The CIPD points out that the way an organisation operates drives its employer brand, helping to attract and retain talented people who want to be part of a great place to work, and who will in turn thrive in the business. There is strong evidence as to how organisational culture and the workplace environment influence the quality of our work, working and productivity.
Unless your workforce is made up exclusively of workaholic star players, identifying and attracting talent is a corporate imperative. Employees know whether or not you provide a great place to work, but how effective are communications with potential staff?
An organisation needs to demonstrate a strong culture and values in every aspect of the HR process from job adverts through the interview and decision-making process. In essence a strong employer brand should connect organisational values, personnel strategy and HR policies and be aligned with the overall company brand.

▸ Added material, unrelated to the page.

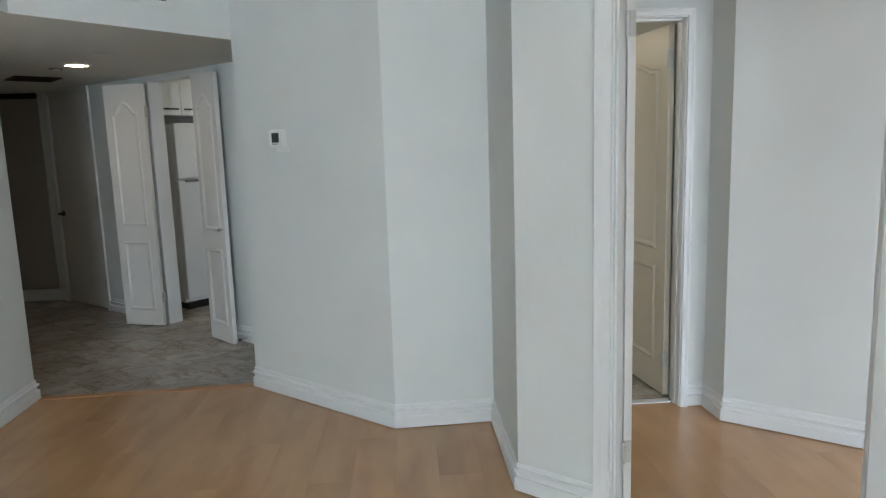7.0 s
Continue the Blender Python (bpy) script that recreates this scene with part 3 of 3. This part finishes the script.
def ceiling_bits():
    e = thing("smoke_detector", pose(2.559, 4.235, H - 0.001, 180), "round white smoke detector on the ceiling", "smoke detector")
    part("base", disc(bmesh.new(), 0.070, 0, 0.014, None, 32), PLASTIC, e)
    part("body", disc(bmesh.new(), 0.058, 0.014, 0.046, None, 32, 0.050), PLASTIC, e)
    part("slot", disc(bmesh.new(), 0.030, 0.046, 0.049, None, 24, 0.026), SLOT, e, "dark sensor opening")
    e = thing("ceiling_canopy", pose(0.445, 4.42, H - 0.001, 180), "dark bronze ceiling canopy with a capped stem", "ceiling fitting")
    part("canopy", disc(bmesh.new(), 0.078, 0, 0.018, None, 32, 0.060), BRONZE, e)
    part("stem", disc(bmesh.new(), 0.009, 0.018, 0.060, None, 12, 0.007), BRONZE, e)
    e = thing("recessed_downlight", pose(-0.680, 7.455, HS - 0.001, 180), "lit round downlight in the hall ceiling", "ceiling light")
    part("trim_ring", sweep(bmesh.new(), [(0.082 * math.cos(k * math.pi / 16), 0.082 * math.sin(k * math.pi / 16)) for k in range(32)], [(-0.012, 0.0), (-0.010, 0.006), (0.004, 0.008), (0.012, 0.0)], None, True), PLASTIC, e)
    part("lens", disc(bmesh.new(), 0.070, 0, 0.004, None, 32), GLOW, e, "glowing frosted lens")
    e = thing("ceiling_speaker", pose(-0.905, 7.63, HS - 0.001, 180), "small dark round fitting in the hall ceiling", "ceiling fitting")
    part("ring", disc(bmesh.new(), 0.050, 0, 0.006, None, 28, 0.044), GREYMETAL, e)
    part("centre", disc(bmesh.new(), 0.024, 0.006, 0.012, None, 20), PLASTIC, e)
    e = thing("ceiling_cover", pose(-0.30, 7.05, HS - 0.001, 180), "flat white round cover on the hall ceiling", "ceiling fitting")
    part("cover", disc(bmesh.new(), 0.085, 0, 0.006, None, 28, 0.078), CEIL, e)
    e = thing("ceiling_vent", pose(-1.373, 8.214, HS - 0.001, 180, 0, 40), "dark square air grille in the hall ceiling", "vent")
    for x0, y0, x1, y1 in ((-0.17, -0.17, 0.17, -0.15), (-0.17, 0.15, 0.17, 0.17), (-0.17, -0.15, -0.15, 0.15), (0.15, -0.15, 0.17, 0.15)):
        part("frame", box(bmesh.new(), x0, y0, 0, x1, y1, 0.008), BRONZE, e)
    # black sheet again for the shade inside the grille
    part("backing", box(bmesh.new(), -0.15, -0.15, 0, 0.15, 0.15, 0.002), DARK, e)
    for k in range(11):
        part("slat", box(bmesh.new(), -0.15, -0.008, 0.0025, 0.15, 0.008, 0.004, pose(0, -0.137 + k * 0.0274, 0.002, 25)), BRONZE, e)
    e = thing("bedroom_detector", pose(3.16, 4.91, HB - 0.001, 180), "flat round white fitting on the bedroom ceiling", "ceiling fitting")
    part("base", disc(bmesh.new(), 0.070, 0, 0.012, None, 28, 0.062), PLASTIC, e)
    part("rim", disc(bmesh.new(), 0.050, 0.012, 0.015, None, 28, 0.046), BRONZE, e)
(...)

Smart organisations invest in the employer brand because it enhances organisational performance in the key areas of recruitment, retention, engagement and ultimately productivity and profitability.
A strategic approach
Research by the SHRM on employer branding found that organisational culture is a key variable in sourcing and retaining talent. Employees join and stay when they identify with the organisational mission, vision and values. It is cultural fit that either attracts or repels candidates and employees.
- Listen to employees – focus groups, engagement surveys, advocacy programmes, exit interviews will all provide insight as to the employee experience. This data allows the effective promotion of the organisation to new talent and the areas where the organisation is perceived positively by employees. Be prepared for negative feedback too, and encourage constructive suggestions as to where improvements might be made.
- Showcase your brand – successful organisations demonstrate strong values and robust HR strategies on which to base employer branding strategy. Focus on and define the audience, profile hiring parameters around attraction, retention and engagement then decide how the brand represents the organisation to stakeholders.
- Spread the message – use website, intranet, social media, job adverts, employee advocacy to communicate with stakeholders; be sure to align the employer brand with the overall company brand, consistency is important.
- Measure progress – develop relevant metrics to assess and track the success of the employer brand, this may include quality of hire, brand awareness, employee satisfaction, employee referrals or other measures.
In essence the employer brand reflects how the organisation wants prospective and current employees to see the company. So, use the data gathered to develop a strong employer brand and see rewards in terms of improved retention, productivity and employee satisfaction, ultimately reflected in savings for the bottom line.
Don’t rest on your laurels. Monitor and maintain employer brand efforts; as the economic environment changes so adjustments and new initiatives may be necessary. Pay attention to the great reputation you build and nurture it. It is easier to acquire a bad reputation than it is to get rid of it.